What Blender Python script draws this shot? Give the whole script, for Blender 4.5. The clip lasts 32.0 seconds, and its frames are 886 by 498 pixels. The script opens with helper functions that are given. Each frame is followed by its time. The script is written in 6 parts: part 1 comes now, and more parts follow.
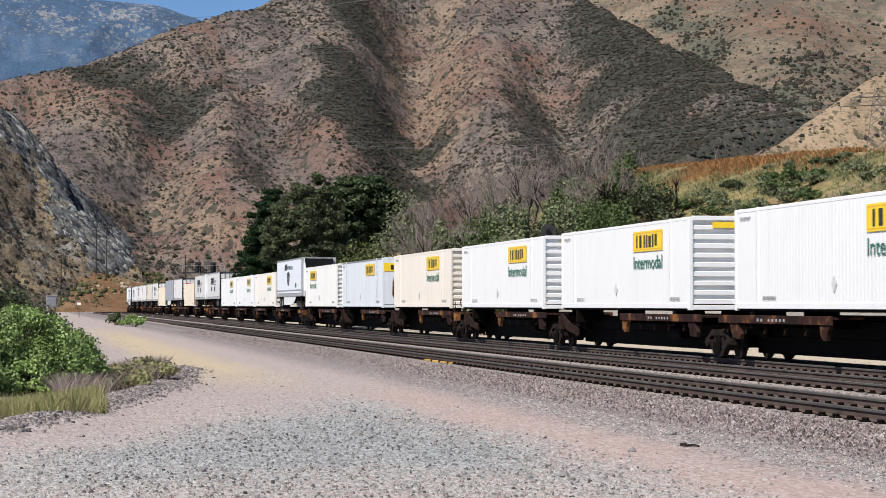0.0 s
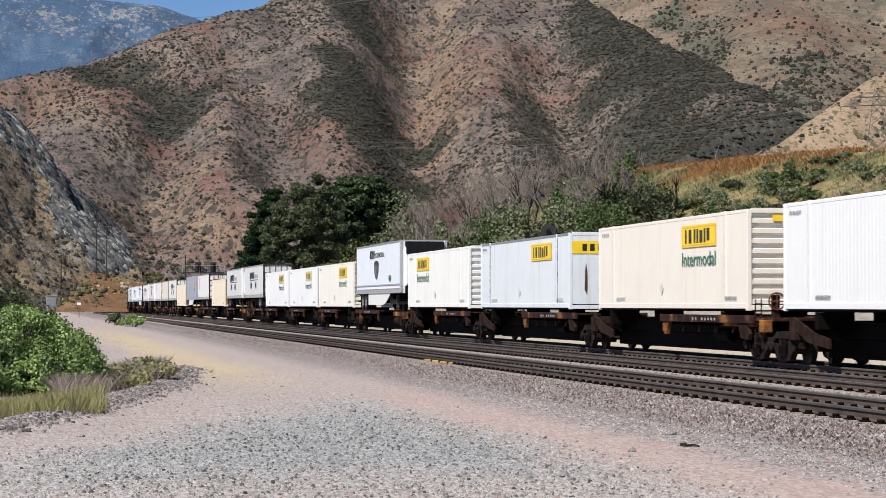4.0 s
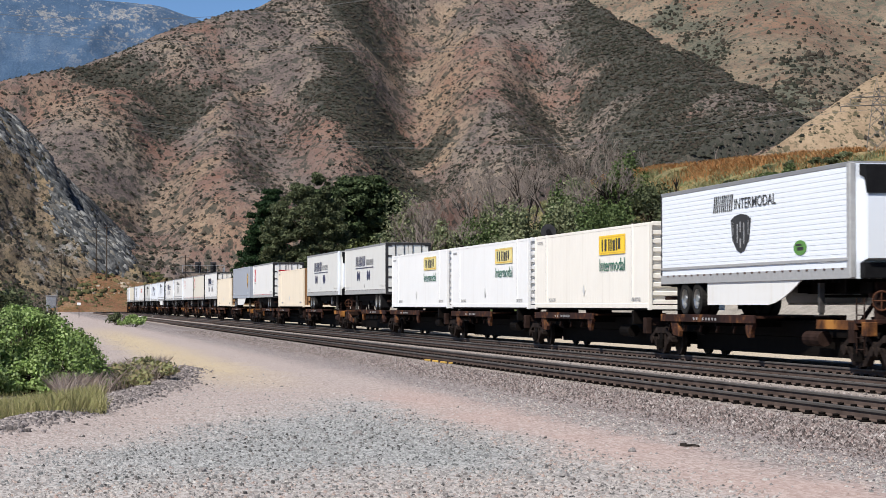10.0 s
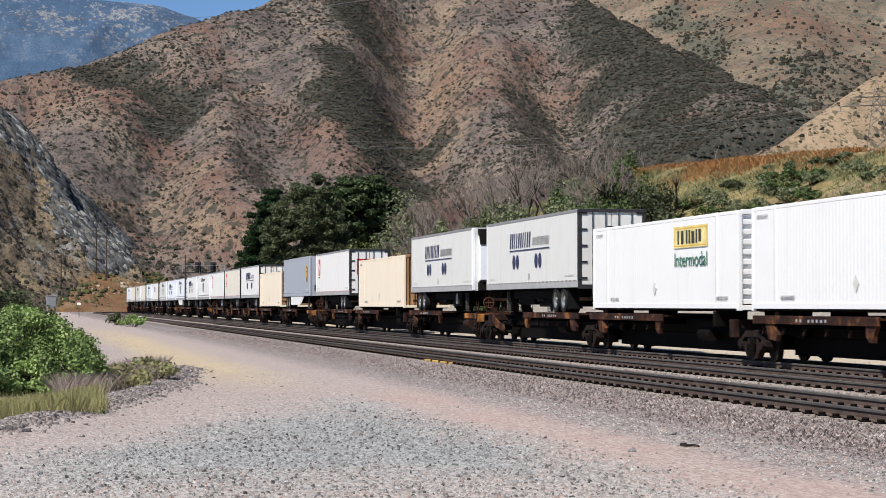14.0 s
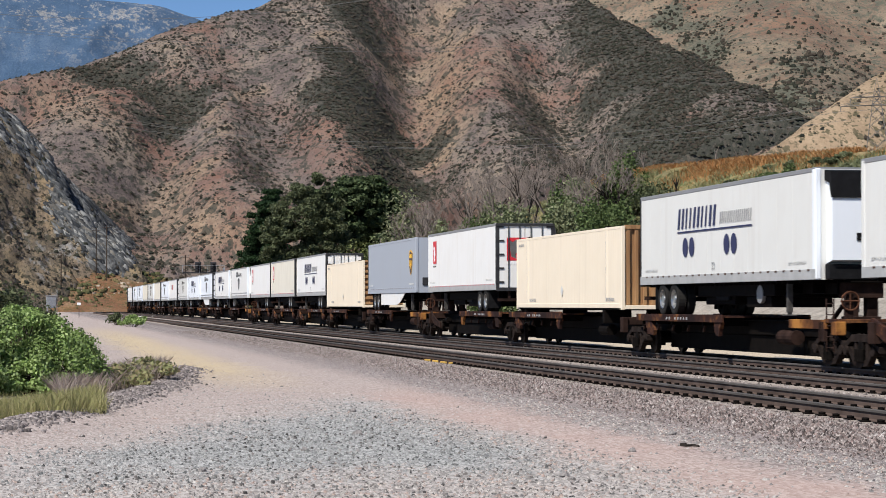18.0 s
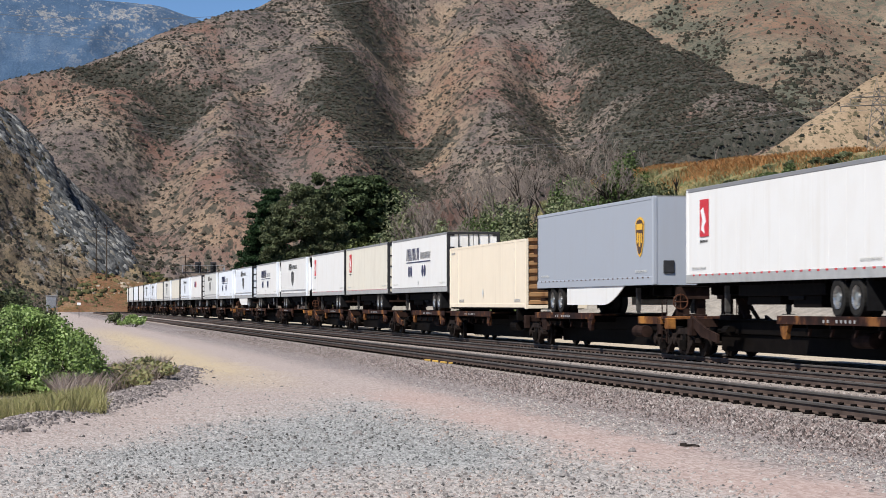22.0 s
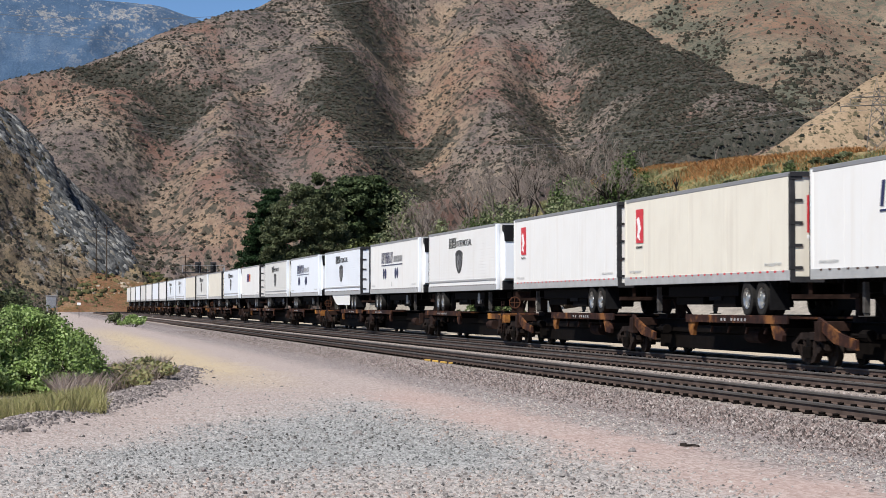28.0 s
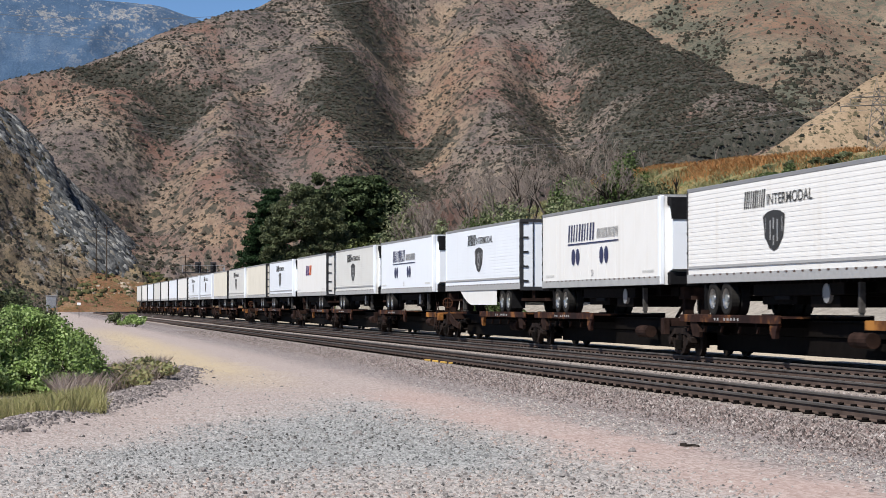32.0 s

•••••

- _What you should do_
Omit every picture while copying the listing above exactly.

- _Output below_
What Blender Python script draws this shot? Give the whole script, for Blender 4.5. The clip lasts 32.0 seconds, and its frames are 886 by 498 pixels. The script opens with helper functions that are given. Each frame is followed by its time. The script is written in 6 parts: part 1 comes now, and more parts follow.
0.0 s
4.0 s
10.0 s
14.0 s
18.0 s
22.0 s
28.0 s
32.0 s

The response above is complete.